Глава двадцать первая
Дома старообрядцев, деревня Лампово, заезжие островитяне и осень в Барселоне
— Труды и дни моего московского друга, недавно уехавшего от нас навсегда, — это отдельная песня, — задумчиво произнес Шарабан, допивая шкалик. — Его последнее эссе именовалось: «Дома старообрядцев и деревня Лампово, или Осень в Барселоне».
— Каков талант к названиям, — заметил Лузин.
— Это что. «Дом как сочетание климатических, эргономических, религиозных, мифологических, национальных и личностных факторов на перекрестьях широт-долгот, севера-юга, запада-востока в столпе зенита-надира» — так назывался его базовый труд. Он сравнивал планировку южных и северных городов, городов с плоским и холмистым рельефом, а также с реками и без оных, городов приморских, горных, равнинных, оазисных, пещерных, подземных. Города были похожи один на другой, все, кроме глинобитных москитно-термитных. Он сравнивал чум, вигвам, юрту, иглу. Его смущали подобия, хотя должны были бы радовать. Встречались исключения из выведенных им правил, например, строения Гауди (потому он все время вспоминал Барселону), — но и тут находились аналогии в виде крепостей, замков и городов, возводимых детьми и некоторыми взрослыми на отмелях всех акваторий из капающего с пальцев мокрого песка.
Им задумана была классификация подземелий и лабиринтов, которой он не осуществил. Я предлагал ему написать эссе «Базис, фазис и оазис», а также маленькую преамбулу о краеугольных камнях с абзацем, являющимся данью традиции замуровывать кого-нибудь в фундамент либо стену либо на крайний случай в подвале с почетом хоронить. А он встречно предложил мне написать на эту тему небольшую поэму с прологом и эпилогом.

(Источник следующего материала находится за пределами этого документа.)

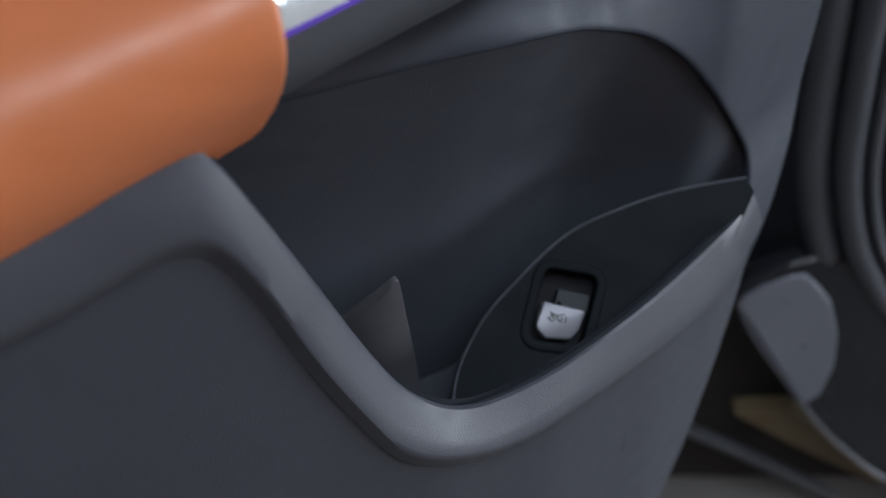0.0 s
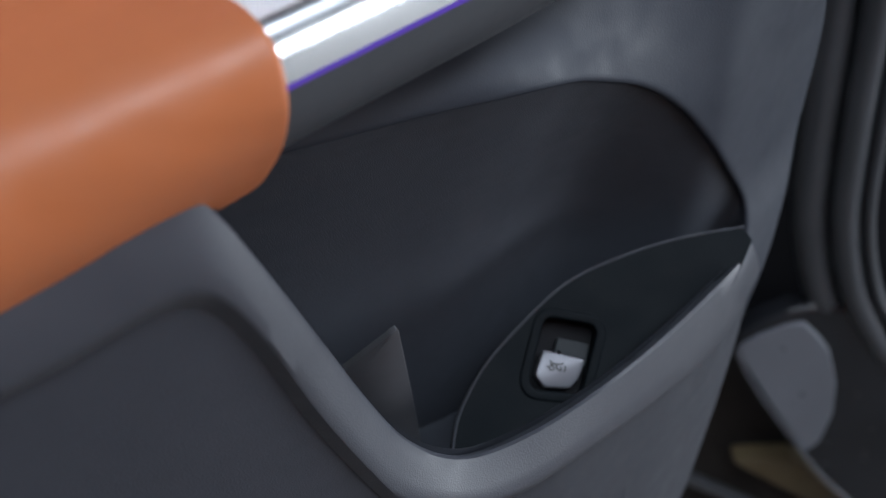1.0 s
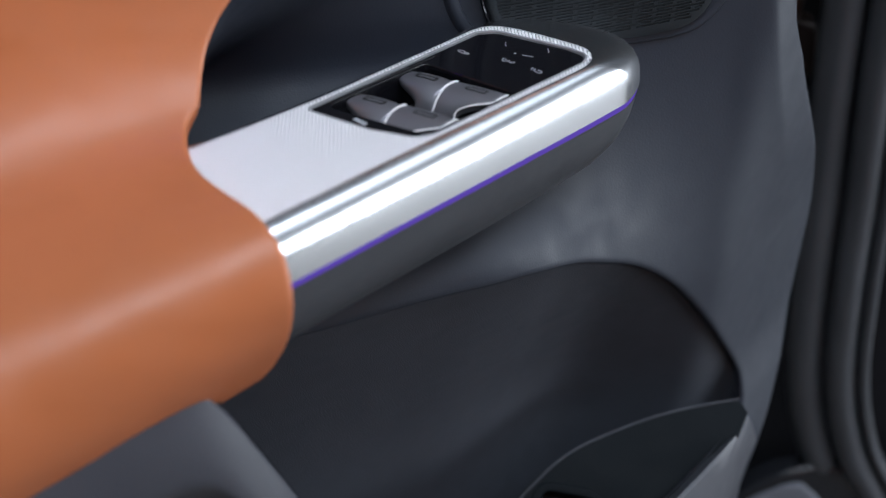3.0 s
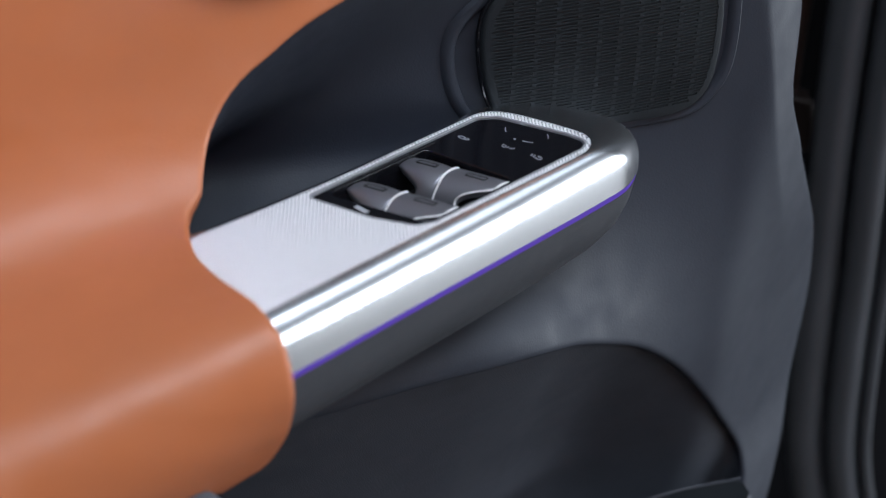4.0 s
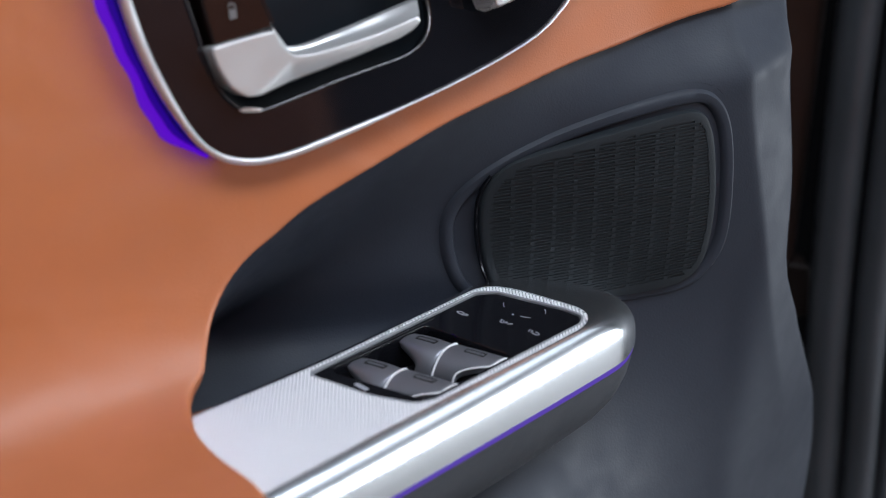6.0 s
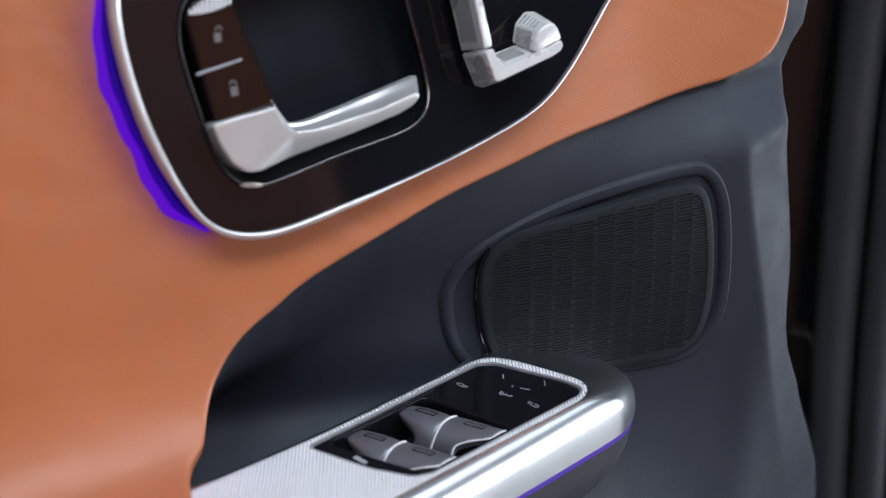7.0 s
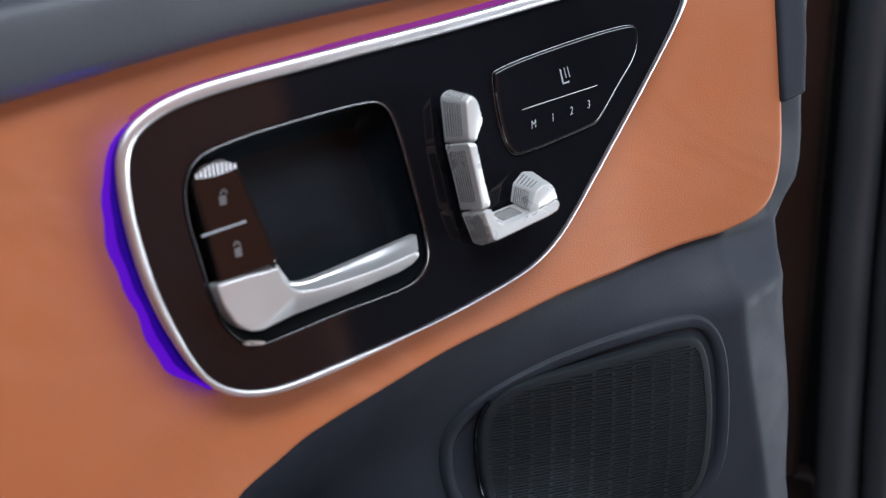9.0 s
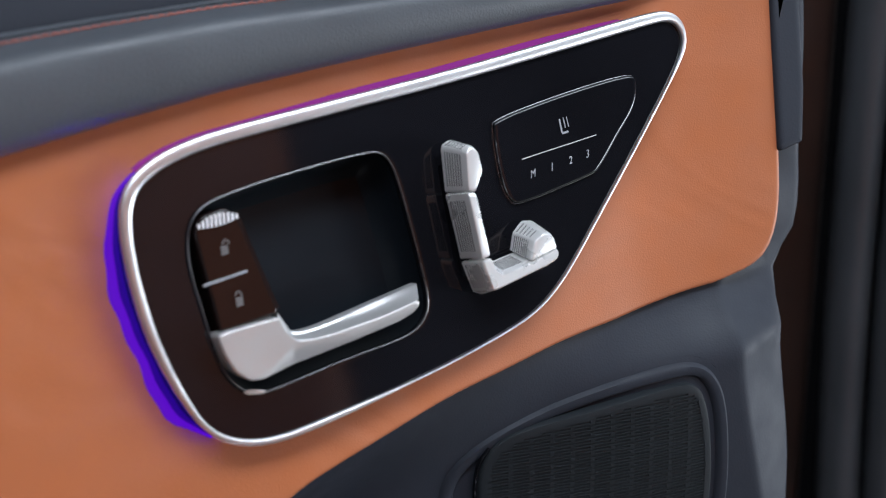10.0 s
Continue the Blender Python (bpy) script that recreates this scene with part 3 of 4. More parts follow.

— Ты написал? — спросил Лузин.
— О, нет, — отвечал Шарабан. — Для меня это слишком сложно. В юности у меня было только два повода для поэм: любовь и воображаемая, прости, не к ночи будь сказано, встреча с нечистым. Еще он предлагал мне совместный труд в форме диалога о музейных вещах. Вещь сегодняшняя и двухсотлетней давности, потерявшая отчасти свою функцию, разные с ними взаимодействия. У него и название было придумано: «Отпечатки времени». А я под парами шампанского, рома или «Солнцедара» предлагал другое название: «Временность дактилоскопических радостей и печалей». Ну, чушь, само собой. Старинный предмет, говорил я ему, пьяный, конечно, — для нас как письмо, на которое мы не можем ответить.